Much has happened since the original “Avengers,” and it’s all coming to a head in “Age of Ultron.” Between Thor lifting Tony Stark off the ground by his neck and the Hulk charging into battle with a massive Iron Man armor called the Hulkbuster, this looks to be a gripping thrill ride with action and drama in spades. As for your statements about the brevity of time the Marvel Cinematic Universe, or MCU, has existed in comparison to the “franchise” of “Star Wars,” I say this: anyone who considers all the “Star Wars” films great is out of their mind. “Star Wars” is a good trilogy, followed by a series of abysmal movies that people have to pretend don’t exist in order to praise the property as a whole. Meanwhile, in just seven short years, Marvel Studios has pumped out success after success, both critical and commercial, proving that the creative minds behind the MCU are much stronger than those behind “Star Wars.”
Edward: The thing is, the exciting final battle in New York City at the end of the first “Avengers” movie blinds many fans to the fact that the opening 30 minutes are painfully boring, with close to nothing going on. Within the first five minutes of “A New Hope,” the audience gets to witness an awesome space battle, claustrophobic firefight and the introduction of the coolest villain in cinematic history, Darth Vader. Beyond the superficial stuff people often discuss when they rightly criticize the prequel trilogy, Lucas made the mistake of putting as much stuff on-screen as possible, thinking that it would improve his films. I cannot help but look at the swarms of robotic soldiers in the “Age of Ultron” trailers and think back to the painful scenes with hundreds of jedi running into battle, multi-colored lightsabers abound.

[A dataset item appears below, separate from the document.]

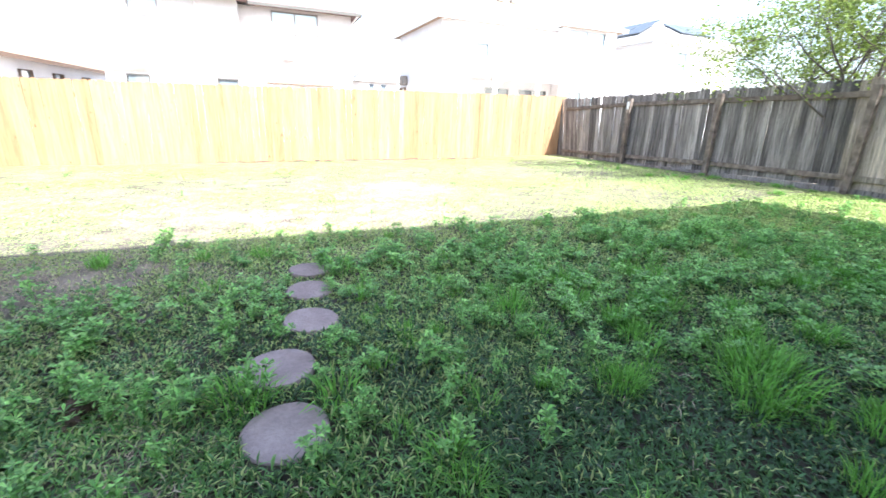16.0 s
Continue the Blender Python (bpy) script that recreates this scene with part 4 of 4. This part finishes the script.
# leafy weeds
def weed_arrays(seed):
    """One weed: leaning stems from the crown, each with leaves along it and a rosette at its head."""
    gg = np.random.default_rng(seed)
    verts, quads = [], []

    def leaf(c, b, rise, long, wide):
        f = np.array([math.cos(b), math.sin(b), rise]) * long
        t = np.array([-math.sin(b), math.cos(b), gg.normal(0, 0.25)]) * wide
        o = len(verts)
        verts.extend([c, c + f * 0.6 + t + np.array([0, 0, 0.03]), c + f - np.array([0, 0, 0.08 * long]), c + f * 0.6 - t + np.array([0, 0, 0.03])])
        quads.append((o, o + 1, o + 2, o + 3))

    for s in range(gg.integers(6, 10)):
        a, out, high = gg.uniform(0, 6.28), gg.uniform(0.1, 0.95), gg.uniform(0.5, 1.35)
        c = np.array([math.cos(a) * out, math.sin(a) * out, high * (1.1 - 0.35 * out)])
        turn = gg.uniform(0, 6.28)
        for k in range(6):
            leaf(c, turn + 1.05 * k + gg.normal(0, 0.2), gg.uniform(-0.15, 0.6), gg.uniform(0.27, 0.44), 0.09)
        for k in range(4):
            h = gg.uniform(0.35, 0.9)
            leaf(c * h, gg.uniform(0, 6.28), gg.uniform(-0.3, 0.4), gg.uniform(0.25, 0.42), 0.085)
        o = len(verts)
        t = np.array([-math.sin(a), math.cos(a), 0]) * 0.018
        verts.extend([np.zeros(3) - t, np.zeros(3) + t, c + t, c - t])
        quads.append((o, o + 1, o + 2, o + 3))
    return np.array(verts), np.array(quads)


WEEDS = [weed_arrays(s) for s in range(10)]
n = 22000
x, y = scatter(g, n, XL + 0.15, XR - 0.3, 0.25, 11.5)
dens = np.exp(-((y - 2.75) / 1.3) ** 2) * 0.95 + 0.06 + 0.08 * np.exp(-((x - 9.3) / 0.9) ** 2)
dens *= np.interp(y, [3.5, 4.3], [1.0, 0.45]) * np.interp(x, [5.5, 8.0], [1.0, 0.9])
dens = np.where(y > 4.75, dens * 0.45, dens) + 0.8 * np.exp(-((x + 3.95) / 0.16) ** 2) * (y < 5.2)
dens *= np.interp(x, [1.5, 2.5, 6.0, 7.4, 8.3], [1.0, 1.35, 1.3, 1.0, 0.25])
dens = np.where((np.abs(x - 8.3) < 0.9) & (y < 2.0), 0.0, dens)
dens *= 0.12 + 0.85 * (0.35 + 0.65 * patch(x, y, 0.9, 12)) * patch(x, y, 3.4, 41) * np.interp(x, [-4, -1, 1, 6, 8], [0.8, 0.75, 1.0, 1.0, 0.8])
dens *= 1 - 0.75 * np.exp(-(((x + 0.1) / 1.4) ** 2 + ((y - 3.8) / 0.55) ** 2))
dens *= np.where((y < 1.5), np.interp(y, [0.3, 1.5], [0.08, 0.5]), 1.0)
dens *= np.interp(np.hypot(x - EYE_X, y - EYE_Y), [1.2, 2.2, 4.0], [0.42, 0.66, 0.9])
keep = (g.uniform(0, 1, n) < 0.95 * np.clip(dens, 0, 1)) & clear_of_stones(x, y, 0.05)
x, y = x[keep], y[keep]
# some that creep over the rims of the last two stones
rim = g.uniform(-2.2, 1.0, 6)
sx, sy = np.repeat([1.72, 1.75], 3), np.repeat([3.16, 3.58], 3)
x, y = np.concatenate([x, sx + 0.15 * np.cos(rim)]), np.concatenate([y, sy + 0.15 * np.sin(rim)])
z = zs_of(x, y)
size = g.uniform(0.044, 0.095, len(x)) * (0.85 + 0.4 * patch(x, y, 0.9, 12)) * np.where(y > 4.75, 0.6, 1.0) * np.interp(np.hypot(x - EYE_X, y - EYE_Y), [1.5, 3.5], [0.9, 1.0])
near = np.argsort(np.hypot(x - EYE_X, y - EYE_Y))[:150]
single = set(near[size[near] > 0.042][:80].tolist())
allv, allq, o = [], [], 0
for k in range(len(x)):
    if k in single:
        continue
    v, q = WEEDS[k % len(WEEDS)]
    a = g.uniform(0, 6.28)
    c, s = math.cos(a), math.sin(a)
    vv = v @ np.array([[c, s, 0], [-s, c, 0], [0, 0, g.uniform(0.9, 1.6)]]) * size[k] + np.array([x[k], y[k], z[k]])
    allv.append(vv)
    allq.append(q + o)
    o += len(v)
mesh_of("weeds", np.concatenate(allv), np.concatenate(allq), np.zeros((0, 3), int), M["weed"], "low leafy green weeds spread through the lawn", "weeds")
weed_data = []
for k, (v, q) in enumerate(WEEDS):
    me = bpy.data.meshes.new("weed_plant")
    me.from_pydata(v.tolist(), [], q.tolist())
    me.materials.append(M["weed"])
    weed_data.append(me)
rs = random.Random(77)
for k in sorted(single):
    ob = tagged(new("weed_plant", weed_data[k % len(WEEDS)]), "low leafy green weed with lobed leaves in the lawn", "weed", "weed plants")
    s = size[k]
    ob.matrix_basis = Matrix.LocRotScale((x[k], y[k], z[k]), Euler((0, 0, rs.uniform(0, 6.28))), (s, s, s * rs.uniform(1.1, 1.8)))


# tall tufts of grass
def tuft_mesh(seed, n, high, r, lean):
    gg = np.random.default_rng(seed)
    a, q = gg.uniform(0, 6.28, n), r * np.sqrt(gg.uniform(0, 1, n))
    v, quads, tris = blades(gg, q * np.cos(a), q * np.sin(a), np.zeros(n), high * gg.uniform(0.45, 1.05, n), gg.uniform(0.006, 0.012, n), lean * gg.uniform(0.1, 1.0, n), a + gg.normal(0, 0.5, n))
    me = bpy.data.meshes.new("grass_tuft")
    me.from_pydata(v.tolist(), [], quads.tolist() + tris.tolist())
    me.materials.append(M["tuft"])
    return me


TUFTS = [tuft_mesh(s, nn, 0.19, rr, ll) for s, nn, rr, ll in ((1, 60, 0.10, 0.9), (2, 44, 0.11, 1.0), (3, 110, 0.11, 0.4), (4, 40, 0.09, 0.5), (5, 170, 0.17, 0.75))]
BIG = [(-0.34, 1.06, 1.35, 2), (-0.42, 1.20, 1.0, 0), (-1.12, 0.82, 1.1, 3), (-1.75, 0.86, 1.0, 0), (-1.5, 1.03, 0.8, 3), (-0.70, 1.02, 0.9, 1), (0.01, 2.09, 1.0, 1), (0.33, 1.81, 1.1, 3), (-0.48, 1.65, 0.6, 1),
       (1.36, 2.0, 0.75, 4), (1.73, 1.88, 0.95, 0), (1.95, 3.45, 1.1, 1), (2.9, 2.47, 0.9, 1), (3.42, 2.67, 0.8, 0), (3.42, 1.88, 0.8, 1), (3.55, 1.34, 1.1, 4), (3.66, 1.52, 0.9, 4), (3.42, 1.26, 0.8, 4), (3.72, 1.42, 1.0, 2),
       (4.6, 0.95, 1.0, 1), (4.1, 0.80, 0.9, 3), (4.45, 0.88, 1.0, 1), (3.3, 1.88, 0.7, 0), (2.85, 2.4, 0.9, 0), (3.26, 1.72, 0.7, 3)]
for k in range(90):
    BIG.append((rs.uniform(-3.8, 8.5), rs.uniform(0.7, 4.4), rs.uniform(0.35, 0.75), rs.randrange(5)))
for k in range(70):
    BIG.append((rs.uniform(1.9, 6.0), rs.uniform(0.5, 3.0), rs.uniform(0.35, 0.8), rs.randrange(5)))
for k in range(48):
    BIG.append((rs.uniform(8.7, 9.98), rs.uniform(1.2, 9.8), rs.uniform(0.3, 0.62), rs.randrange(5)))
for k, (tx, ty, s, kind) in enumerate(BIG):
    if abs(tx - 8.4) < 1.0 and ty < 2.0:
        continue
    ob = tagged(new("grass_tuft", TUFTS[kind]), "tall bright green tuft of grass standing above the lawn", "grass tuft", "grass tufts")
    ob.matrix_basis = Matrix.LocRotScale((tx, ty, ground_z(tx, ty)), Euler((0, 0, rs.uniform(0, 6.28))), (s, s, s * rs.uniform(0.9, 1.15)))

Although Marvel’s cinematic success cannot be denied, none of its movies will achieve the level of artistic nirvana that “Star Wars” has reached. When Ben Kenobi sacrifices himself in his duel with Vader, or Yoda says “There is no try,” these are moments that go beyond basic entertainment and speak to something in the character of all moviegoers. The line “Use the force, Luke,” is on a level that Marvel will never achieve, no matter how many sarcastic quips Tony Stark offers. I can’t deny I’m looking forward to “Avengers: Age of Ultron,” but I’m confident that this December, “The Force Awakens” will realign every facet of our culture and set the stage for what may be one of the best eras in cinematic history.
Ben: The biggest problem by far with the original trilogy is that it all happens by coincidence, a trend I can only hope will not carry over to “The Force Awakens.” Had C-3PO and R2-D2 not happened to land on Tatooine, happened to have been captured by Jawas and happened to have been purchased by Owen Lars, Luke Skywalker’s adoptive father, there were would be no “Star Wars.” So yes, while “The Avengers” does not open to incredible fanfare, it builds steadily over the course of the movie and culminates in the awe-inspiring crescendo that is the battle for New York. You complain about the numerous Ultron drones bogging down the movie, but I ask this: how else does one challenge Earth’s Mightiest Heroes? The Avengers need to face overwhelming odds in order to make the movie compelling and Joss Whedon has proved that he actually knows how to manage resources in a movie.
As for the characters, I feel much more connection with most every character in “The Avengers” than I do with the “Star Wars” cast. The Avengers are a team composed of real people with real problems, and the audience gets to travel and grow with them. We see Thor overcome his arrogance and Tony turn from care-free playboy to heroic defender. The characters in “Star Wars” are just walking archetypes rather than organic characters, and that takes a lot away from their relatability. My colleague cites “Star Wars” as the foundation of modern geek culture, but one does not judge a structure based on its foundation, but on what gets built over it; and atop this foundation lies the Avengers Tower.